Well I wondered if maybe Chuck Smith might still be around these parts. I called a person by that name in the phone book and the lady who answered said it was the wrong one. Then I mentioned that he had been a reporter 25 years ago and she said, “Oh yes, I read his stories in the paper!” I quickly got the Great Bend Tribune phone number and before you know it, I was talking with Chuck Smith.

As soon as I said I was the guy who slept on the buffalo robe, he knew exactly who I was from so long ago. We chatted a bit on the phone and I was sad to learn that Lisa had past away, but Chuck had remarried and was doing well. He was now an editor of the paper. He invited Karen and me over to the office.

We were there by 10am or so and Chuck and I gave each other a good hug. After some conversation, he took a picture of Karen and me and the Shadow with intention of doing a story about us. Then he invited us in to his office. When we walked into the Great Bend Tribune newspaper building, Karen, who had worked for a publishing company many years ago, immediately smelled the ink and felt nostalgic.

Chuck was just recently 50 and there were birthday messages in his office. (Like, “Antique Human – THIS is what 50 looks like!”)

We met Kevin, a friend of Chuck’s. As we were talking about Chuck STILL being at the paper after all these years, and how surprised I was, Kevin gave a friendly jab to his pal by saying, “Well, you’ve gotta add the element of sloth in there, too.”

We got a nice tour of the little newspaper office including the huge press machines in the back. Chuck and I reminisced about my time there and we talked about his kids and a little about Lisa. There were some good posted slogans that I liked around the office – one in particular read, “It’s Fun Doing the Impossible!”

Chuck, admiring the trip we were taking by someone older than himself, said as we left, “What you’re doing gives me hope.” We shoved off at around 11:30ish.

We rolled passed some cattle pens. Not the big ones like yesterday. Outside Dodge there were huge stinking pens of cattle. The smell was intense.

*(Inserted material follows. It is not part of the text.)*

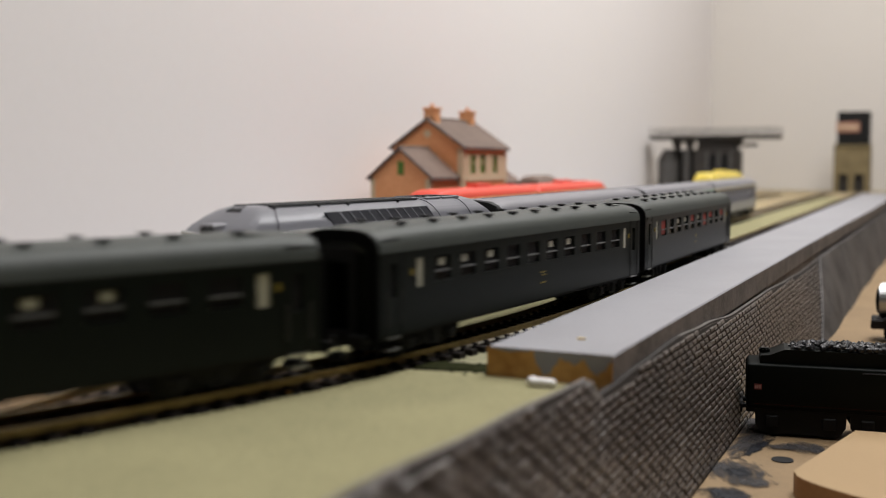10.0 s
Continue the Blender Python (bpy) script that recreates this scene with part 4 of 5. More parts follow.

Here’s what I wrote 25 years ago, and what I still thought today:

On the way out of town, I passed sprawling cow pens. The poor beasts were mooing their lungs out ready for slaughter or ready to be sent to the slaughter houses. I wanted to tell those cows that it wasn’t *my* fault, being a vegetarian and all. But I pedaled speedily away. The stench of the air from the unclean pens made me want to get away quickly. And the filth there made me gladder than ever for being a vegetarian!

We swung eastward on Route 56, then 156 north, then I-70 east then 75 north, then 2 east, and I-29 south… Now, that’s a lot of numbers but what they meant was we zipped through Kansas to Nebraska, then into a little nip of Iowa, then south a-ways into Missouri. And that added three more states to our goal of reaching all 48 contiguous states. (At the last gas stop in Kansas, I was going over the route with a trucker guy, and he turned the phrase, “So, you just gotta go up and tap Iowa, an’ then come back!”)

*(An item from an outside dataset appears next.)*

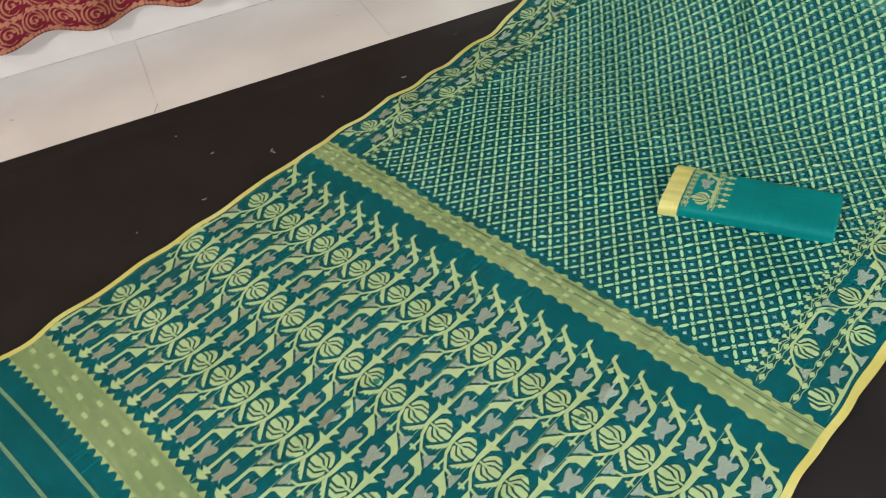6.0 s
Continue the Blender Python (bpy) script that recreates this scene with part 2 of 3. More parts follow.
# ---- the saree: axes on the floor, and its hanging end ----
AX, BX = np.array((-0.369, 0.929)), np.array((0.929, 0.369))
B0, B1 = -0.826, 0.283
S_END, S_TOP = -0.487, 2.30
LEFT_PROFILE = [(0.70, 0.012), (0.85, 0.013), (1.00, 0.020), (1.123, 0.050), (1.27, 0.097), (1.365, 0.20), (1.448, 0.33), (1.497, 0.47), (1.53, 0.62), (1.55, 0.78), (1.56, 1.1), (1.56, 1.4)]
RIGHT_PROFILE = [(0.70, 0.012), (0.90, 0.012), (1.04, 0.013), (1.158, 0.054), (1.222, 0.176), (1.268, 0.301), (1.262, 0.454), (1.234, 0.605), (1.19, 0.758), (1.14, 0.91), (1.05, 1.15), (0.95, 1.4)]


def profile_table(points):
    """Arc length, and the way and height at it, of a smooth curve through the points."""
    p = np.array([points[0]] + points + [points[-1]], dtype=float)
    out = []
    for i in range(1, len(p) - 2):
        for q in np.linspace(0, 1, 24, endpoint=False):
            a, b, c, d = p[i - 1], p[i], p[i + 1], p[i + 2]
            out.append(0.5 * (2 * b + (c - a) * q + (2 * a - 5 * b + 4 * c - d) * q * q + (3 * b - a - 3 * c + d) * q ** 3))
    out = np.array(out)
    arc = np.concatenate(([0], np.cumsum(np.hypot(*np.diff(out, axis=0).T)))) + points[0][0]
    return arc, out[:, 0], out[:, 1]


LEFT_TABLE, RIGHT_TABLE = profile_table(LEFT_PROFILE), profile_table(RIGHT_PROFILE)
LEFT_AT, RIGHT_AT = -0.745, 0.20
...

Trees. We saw trees today for almost the whole day. That’s the first we saw of trees on our way back from the west. Also, today was the first day of the trip in which there was not a single cloud in the sky for the whole day.

The roads were the worst of the trip on I-29 south out of Iowa and into Missouri. There were big vertical cracks in the highway that just looked hungry enough to gobble a motorcycle tire. I was VERY careful there to be sure. Karen noted that it bumped Ohio off as having the worst roads.

Coming into St. Josephs, I let the mileage get all the way to 112 for the tank of gas. Still didn’t have to put it on reserve.

We had stopped at one of those visitor’s centers and saved a bunch of bucks with a coupon on a Super 8.

On my run in the evening out of the motel, I found Carlos O’Kelly’s Cantina (a mixture Mexican and Irish place I guess) and got us a couple of guacamole tostados to bring back for supper. Karen wasn’t sure if we were getting potatoes or beans.